Copy every line of the data that contains the string "Continue".

RECORDS FOR THE EXERCISE.

========================================================================

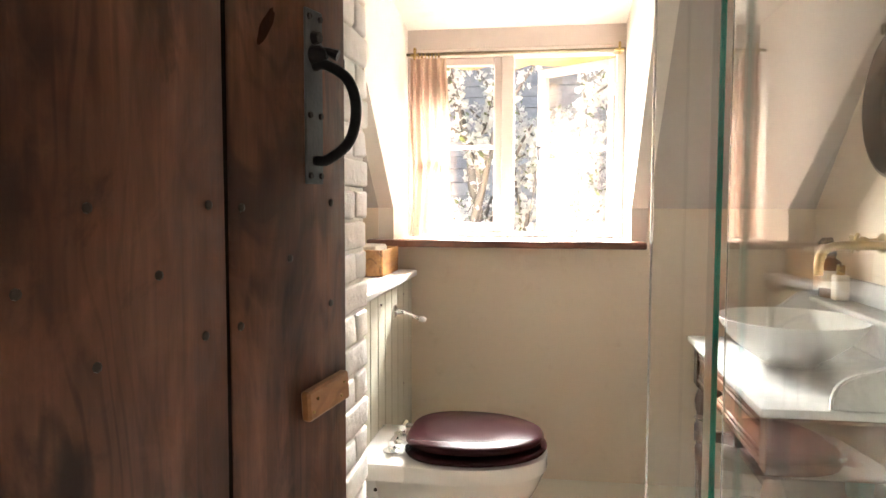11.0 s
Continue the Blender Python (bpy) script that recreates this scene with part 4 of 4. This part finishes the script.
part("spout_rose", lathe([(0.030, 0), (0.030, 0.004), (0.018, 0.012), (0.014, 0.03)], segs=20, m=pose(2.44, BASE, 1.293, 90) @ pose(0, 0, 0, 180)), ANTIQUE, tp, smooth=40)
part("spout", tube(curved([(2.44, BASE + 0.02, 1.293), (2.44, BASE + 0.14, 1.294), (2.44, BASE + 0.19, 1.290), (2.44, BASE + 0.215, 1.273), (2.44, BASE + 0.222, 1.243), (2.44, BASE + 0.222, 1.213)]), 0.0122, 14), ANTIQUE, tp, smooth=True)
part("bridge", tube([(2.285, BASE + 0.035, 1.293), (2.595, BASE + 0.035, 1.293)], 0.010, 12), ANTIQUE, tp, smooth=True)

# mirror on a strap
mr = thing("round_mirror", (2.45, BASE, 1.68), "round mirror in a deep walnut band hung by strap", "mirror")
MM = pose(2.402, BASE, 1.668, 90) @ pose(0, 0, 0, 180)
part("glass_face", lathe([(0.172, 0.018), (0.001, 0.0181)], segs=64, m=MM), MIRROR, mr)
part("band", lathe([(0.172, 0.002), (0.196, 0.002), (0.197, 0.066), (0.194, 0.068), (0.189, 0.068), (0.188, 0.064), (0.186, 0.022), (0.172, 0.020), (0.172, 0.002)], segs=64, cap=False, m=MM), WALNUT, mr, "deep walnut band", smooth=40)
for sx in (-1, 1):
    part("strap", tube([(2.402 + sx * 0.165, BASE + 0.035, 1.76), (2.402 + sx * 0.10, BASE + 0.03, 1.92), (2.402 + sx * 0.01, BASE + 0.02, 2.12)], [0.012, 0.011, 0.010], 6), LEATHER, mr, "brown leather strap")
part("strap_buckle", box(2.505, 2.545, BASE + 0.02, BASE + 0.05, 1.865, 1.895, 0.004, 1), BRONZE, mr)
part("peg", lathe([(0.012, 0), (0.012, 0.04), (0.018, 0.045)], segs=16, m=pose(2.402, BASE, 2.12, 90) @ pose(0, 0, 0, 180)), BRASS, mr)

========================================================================

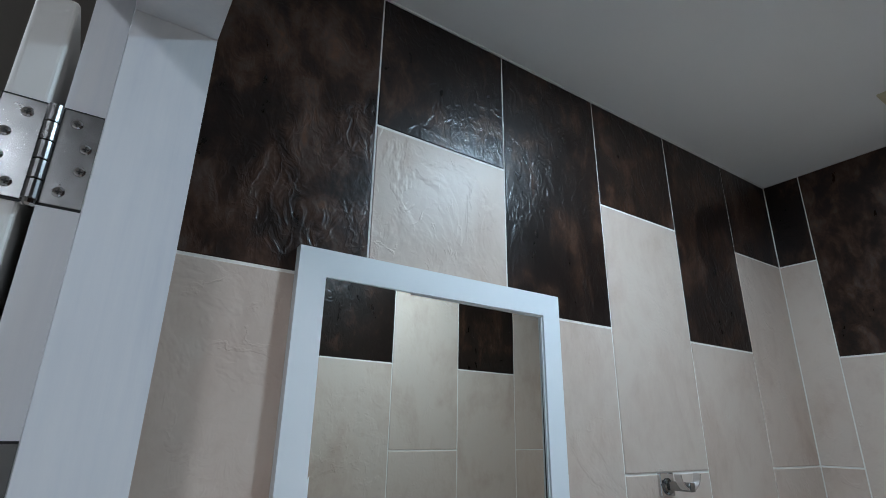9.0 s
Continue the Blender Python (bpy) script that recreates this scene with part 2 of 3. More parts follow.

========================================================================

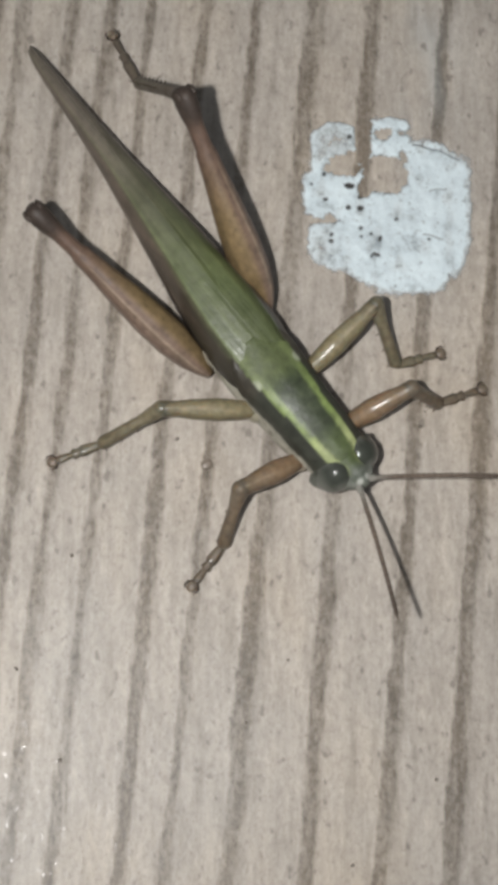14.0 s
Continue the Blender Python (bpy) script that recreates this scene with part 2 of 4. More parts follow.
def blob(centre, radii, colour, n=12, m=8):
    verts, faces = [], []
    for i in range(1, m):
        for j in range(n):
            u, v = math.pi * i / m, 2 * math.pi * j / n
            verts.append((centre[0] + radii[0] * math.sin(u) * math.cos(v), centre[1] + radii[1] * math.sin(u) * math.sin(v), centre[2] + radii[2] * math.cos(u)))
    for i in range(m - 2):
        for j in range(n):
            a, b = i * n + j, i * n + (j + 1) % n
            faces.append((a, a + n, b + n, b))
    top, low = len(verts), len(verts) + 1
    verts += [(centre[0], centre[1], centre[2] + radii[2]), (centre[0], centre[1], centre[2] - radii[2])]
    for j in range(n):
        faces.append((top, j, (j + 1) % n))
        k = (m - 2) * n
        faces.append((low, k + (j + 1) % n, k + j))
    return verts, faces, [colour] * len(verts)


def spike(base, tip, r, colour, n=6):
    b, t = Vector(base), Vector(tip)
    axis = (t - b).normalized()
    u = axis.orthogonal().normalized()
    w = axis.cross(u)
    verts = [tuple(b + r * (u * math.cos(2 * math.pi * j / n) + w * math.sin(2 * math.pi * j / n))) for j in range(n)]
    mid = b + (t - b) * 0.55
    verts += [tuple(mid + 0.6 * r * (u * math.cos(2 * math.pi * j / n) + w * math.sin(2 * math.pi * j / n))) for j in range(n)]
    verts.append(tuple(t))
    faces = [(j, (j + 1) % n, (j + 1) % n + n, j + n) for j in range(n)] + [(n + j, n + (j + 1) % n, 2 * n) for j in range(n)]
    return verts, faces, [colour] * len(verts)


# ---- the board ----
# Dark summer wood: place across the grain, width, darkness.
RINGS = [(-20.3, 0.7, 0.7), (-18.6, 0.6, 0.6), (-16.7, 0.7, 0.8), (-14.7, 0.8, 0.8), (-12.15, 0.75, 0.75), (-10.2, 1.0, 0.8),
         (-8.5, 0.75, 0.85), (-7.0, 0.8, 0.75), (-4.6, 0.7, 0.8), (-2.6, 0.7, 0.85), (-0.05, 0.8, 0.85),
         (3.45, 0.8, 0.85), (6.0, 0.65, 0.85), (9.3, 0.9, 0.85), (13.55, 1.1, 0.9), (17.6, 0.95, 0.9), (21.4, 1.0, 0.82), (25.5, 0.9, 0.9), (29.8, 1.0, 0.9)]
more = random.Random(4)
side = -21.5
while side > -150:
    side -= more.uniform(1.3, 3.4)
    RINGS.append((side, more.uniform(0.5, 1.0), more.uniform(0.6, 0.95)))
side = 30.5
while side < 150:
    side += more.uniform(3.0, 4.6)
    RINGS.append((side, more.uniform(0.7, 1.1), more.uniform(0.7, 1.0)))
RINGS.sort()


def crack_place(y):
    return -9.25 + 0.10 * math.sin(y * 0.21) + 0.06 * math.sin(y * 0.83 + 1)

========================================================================

FULL ANSWER.
Continue the Blender Python (bpy) script that recreates this scene with part 4 of 4. This part finishes the script.
Continue the Blender Python (bpy) script that recreates this scene with part 2 of 3. More parts follow.
Continue the Blender Python (bpy) script that recreates this scene with part 2 of 4. More parts follow.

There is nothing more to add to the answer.